The juxtapositions offered both reflections and contrasts, the contemporary sometimes interrogating the past. A brilliant miniature by Seeger following Louise Farrenc’s gorgeous Melodie in A-flat major summed up the power of the programme.
The spirit of Clara Schumann floated over the music after the interval when Denk played the 4 Klavierstucke of Johannes Brahms, and Robert Schumann’s Fantasie in C. If the former was a demonstration of what the virtuoso pianist knew her instrument could do, the latter was a very different expression of unfiltered admiration.
As it happened, Clara was also evoked by the Maxwell Quartet at Dirleton earlier in the day when they were joined by violist Scott Dickinson of the BBC SSO and cellist Su-a Lee from the SCO for Brahms’s Sextet No 2, which also remembers her.
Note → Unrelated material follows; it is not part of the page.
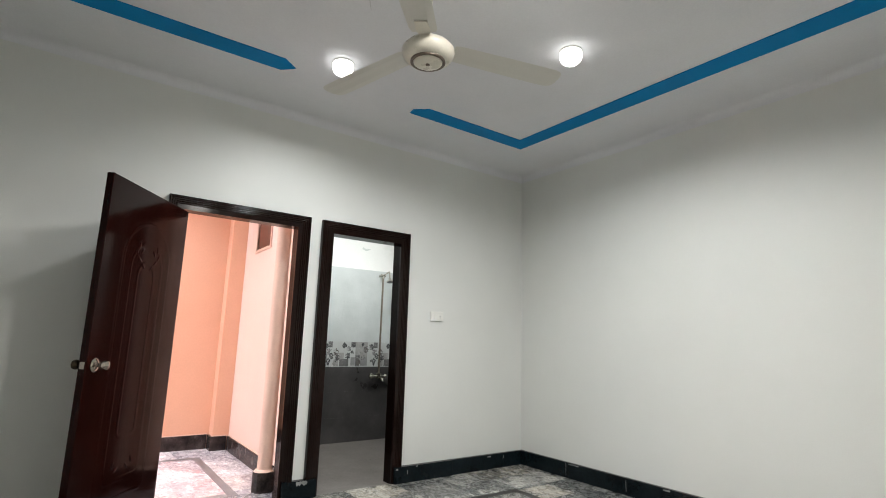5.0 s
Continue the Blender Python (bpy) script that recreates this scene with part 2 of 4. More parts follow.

With eloquent exchanges between all the players, there was some rich counterpoint from the pairs of violas and cellos to the sparkling playing of Maxwell Quartet leader Colin Scobie.
Scobie was also on fire in the finale of Mendelssohn’s final quartet, which preceded the Brahms. A harrowing expression of the composer’s grief at the death of his sister, Fanny, it can have had few performances as fervently precise in every detail of rhythm and dynamics as this one.